An anti-crime activist has hit out at Home Minister Ahmad Zahid Hamidi for saying that the secret society, Tiga Line, were his friends.
PETALING JAYA: Home Minister Ahmad Zahid Hamidi should resign and join the secret society Tiga Line for having a soft spot for the gang, said Peoples Welfare and Rights Organisation (Power) president S Gobikrishnan.
At a government forum in Malacca on Saturday, Zahid said Tiga Line members were not thugs because they get-together during kenduri (big gathering) and at big projects.
This was revealed in a 20-minute speech recorded by a participant of the forum which was closed to reporters half way through Zahid speech.
The home minister said Tiga Line were his friends and “urging them to do what they needed to do.”
Zahid said in jest that Umno supreme council candidate Shahidan Kassim as the biggest Tiga Line gangster during the function.
In August, the Home Ministry revealed the list of 49 illegal secret societies, including Tiga Line, consisting of Malays.
Gobikrishnan said Zahid’s remarks was a political stunt for the Umno vice-presidential elections and could be a tactic to gain more Malay support to clinch an easy win against his rivals.
However, he said the Zahid’s “shoot-first” policy to tackle serious crime should be used to bring down the real thugs.
The anti-crime activist added that Zahid had insulted his own race by stating that Malays were the biggest patron of internet gambling, drugs and prostitution.
Proving to be a Malay hero
Malaysian Indian Progressive Association (MIPAS) secretary-general S Barathidasan slammed Zahid for making such insensitive statements just to gain political mileage and was unfit to be a minister.
Barathidasan said the home minister was trying to be a Malay hero before the Umno elections.
He said Tiga Line was a secret society and questioned why Zahid was saying the gang members were not thugs.
“Is he rallying to gain support from Tiga Line members for his Umno vice-presidential elections?” asked Barathidasan.
He said during the Mahathir era, the home ministers were more decent and better mannered but not anymore under Prime Minister Najib Tun Razak.

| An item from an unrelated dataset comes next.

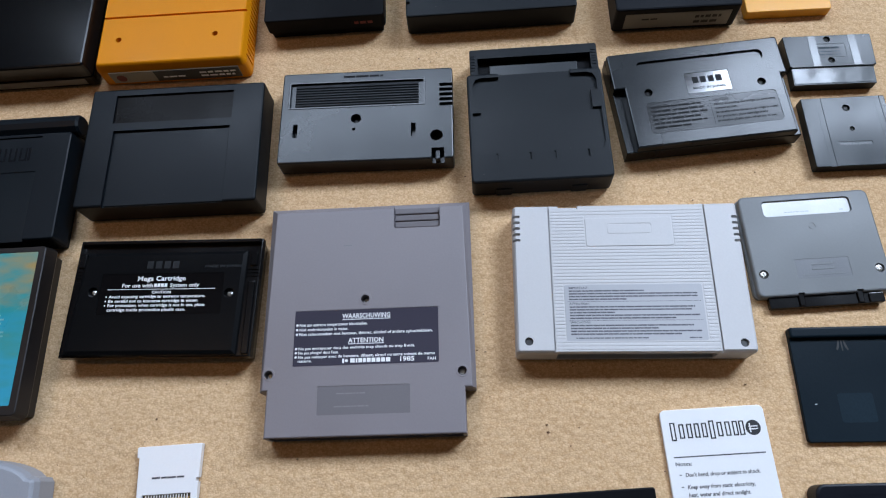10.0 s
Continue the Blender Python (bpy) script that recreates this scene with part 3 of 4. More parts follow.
def arched_cartridge():
    c = thing("arched_grey_cartridge", -0.221, -0.036, 6.0, "cool grey game cartridge with an arched edge and a slate label")
    m, w, H = -4.2, 58.0, 18.0
    o = [(m - w + 2, -36.8), (m + w - 2, -36.8), (m + w, -34.8), (m + w, 27.5), (m + w - 1.6, 30.0)]
    o += [(m + 53.0 * math.cos(radians(a)) / math.cos(radians(15)), 30.8 + 13.2 * (math.sin(radians(a)) - math.sin(radians(15))) / (1 - math.sin(radians(15)))) for a in range(15, 166, 10)]
    o += [(m - w + 1.6, 30.0), (m - w, 27.5), (m - w, -34.8)]
    body = loft([(inset(o, 1.0), 0), (o, 1.0), (inset(o, 0.4), 13.0), (inset(o, 1.6), 16.6), (inset(o, 2.4), 17.5), (inset(o, 3.4), H)])
    body = carve(body, slab(rr(-44.8, -19.8, 34.8, 19.4, 1.6), H - 0.25, 40, 0), hole(-37.8, 32.0, 2.3, 10, 40), hole(30.5, 32.0, 2.3, 10, 40),
                 box(33.4, -34.2, 11, 44.4, -25.6, 40), box(-52.6, -34.2, 11, -41.8, -25.6, 40), box(36.5, -60, 8, 42, -34, 14.0), box(-50, -60, 8, -44.5, -34, 14.0),
                 box(-37.95, 19.3, H - 0.3, -37.65, 30, 40), box(30.35, 19.3, H - 0.3, 30.65, 30, 40), box(30.2, -37, H - 0.3, 30.5, -19.6, 40), box(-39.2, -37, H - 0.3, -38.9, -19.6, 40),
                 carve(slab(rr(-18.4, 27.4, 9.4, 34.2, 2.2), H - 0.4, 40, 0), slab(rr(-17.6, 28.2, 8.6, 33.4, 1.6), 5, 60, 0)), box(-36, -60, 3, 28, -28, 12))
    shell = part("shell", body, M_N64, c)
    for x in (-37.8, 30.5):
        screw(c, x, 32.0, 16.5, 2.1, M_STEEL, 0.9)
    e = bmesh.new()
    for k in range(8):
        quad(e, -14.6 + 2.6 * k, 29.6, -12.8 + 2.6 * k, 32.0, H + 0.04)
    part("moulded_mark", e, M_GREY_DARK, shell)
    lab = part("label", slab(rr(-44.5, -19.5, 34.5, 19.1, 1.4), H - 0.3, H - 0.05, 0), M_LABEL_N, c, "slate-grey label with white print")
    t, z, rng = bmesh.new(), H + 0.01, random.Random(14)
    for p in ([(-43, 13.5), (-41, 12), (-41, 16.5), (-43, 17.2)], [(-40.6, 12), (-38.4, 13.4), (-38.4, 17.4), (-40.6, 16.4)], [(-42.6, 17.6), (-40.8, 17), (-38.8, 17.8), (-40.6, 18.4)]):
        t.faces.new([t.verts.new((*q, z)) for q in p])
    for x in range(7):
        quad(t, -35.6 + 2.5 * x, 15.2, -33.6 + 2.5 * x, 17.4, z)
    quad(t, -35.6, 14.4, -17.6, 14.7, z)
    for x in range(6):
        quad(t, -35.6 + 2.5 * x, 11.6, -33.6 + 2.5 * x, 13.6, z)
    for k, x1 in enumerate((8, 5, 0)):
        bars(t, -15, x1, 16.2 - 1.7 * k, 0.7, z, rng)
    words(t, "CE", 8.4, 9.8, z, 8.6, "LEFT", 12)
    bars(t, 20, 31, 17.0, 0.7, z, rng)
    bars(t, 23, 33, 11.6, 0.6, z, rng)
    quad(t, 22, 9.4, 33.5, 9.6, z)
    y = 8.0
    for n_, ends in ((3, (-4, 33, 20)), (4, (-30, 33, 33, 12)), (4, (-28, 33, 10, 18)), (3, (-26, 33, 5))):
        for x1 in ends:
            bars(t, -43, x1, y, 0.75, z, rng)
            y -= 1.75
        y -= 0.7
    part("lettering", t, M_INK_W, lab, "white print and conformity mark")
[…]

“It looks like Najib has lost control of the ministers,” he said.
Suaram says sack Zahid
Meanwhile Suaram coordinator R Thevarajan said the government should establish a special inquiry to investigate the personnel behind the Tiga Line gang, their connections with Umno and the home minister, apart from sacking Zahid from his ministerial post.
Thevarajan also hit out at Zahid for coming across as a racist in the meeting as he was seen instigating his Umno audience with racist imputations by stereotyping gangsters and crimes, attributing the gangs to be headed by Chinese, the operators to be Indians and the victims to be Malays.
“Such ignorant and bigoted prejudices show that Zahid is not only unfit to be a minister but should be dealt with under the law for his rabid racism,” he said.
He also said that Zahid, by claiming that the police had been told to implement the ‘shoot-first’ policy, had only confirmed what Suaram had been saying for years – that the police are trigger happy.
In the meeting, Zahid had allegedly that “if there was enough evidence, the police would shoot first”.
“This gaffe by the Home Minister calls for a complete overhaul of the standard operating procedure of the Malaysian police force before more people are shot dead.
“It is indeed a sad day as while the prime minister pays lip service to reform and transformation, we have a Home Minister who secretly supports gangsters, who is a rabid racist and who does not understand the meaning of the rule of law,” added Thevarajan.
He said that Najib should immediately sack Zahid as Home Minister.
Heading towards lawlessness
In another development, MCA too waded into this issue with its vice president Gan Ping Sieu saying that Zahid’s ‘shoot first’ policy would only send out a wrong signal that Malaysia was a country without a rule of law.
“The remark made by the Home Minister is uncalled for, and Zahid has earlier assured members of the public that police are colour blind, but his latest remark, if not read out of context, is most unbecoming. Crime and law enforcement have nothing to do with colour,” said Gan in a statement.
“It is the fundamental duty of any government to provide a safe living environment. It is about law and order. Tough on crime is necessary. But no law enforcement can ever be justified on ethnic grounds,” he added.
The MCA leader also criticised Zahid for purportedly justifying the use of deadly force based on ethnicity.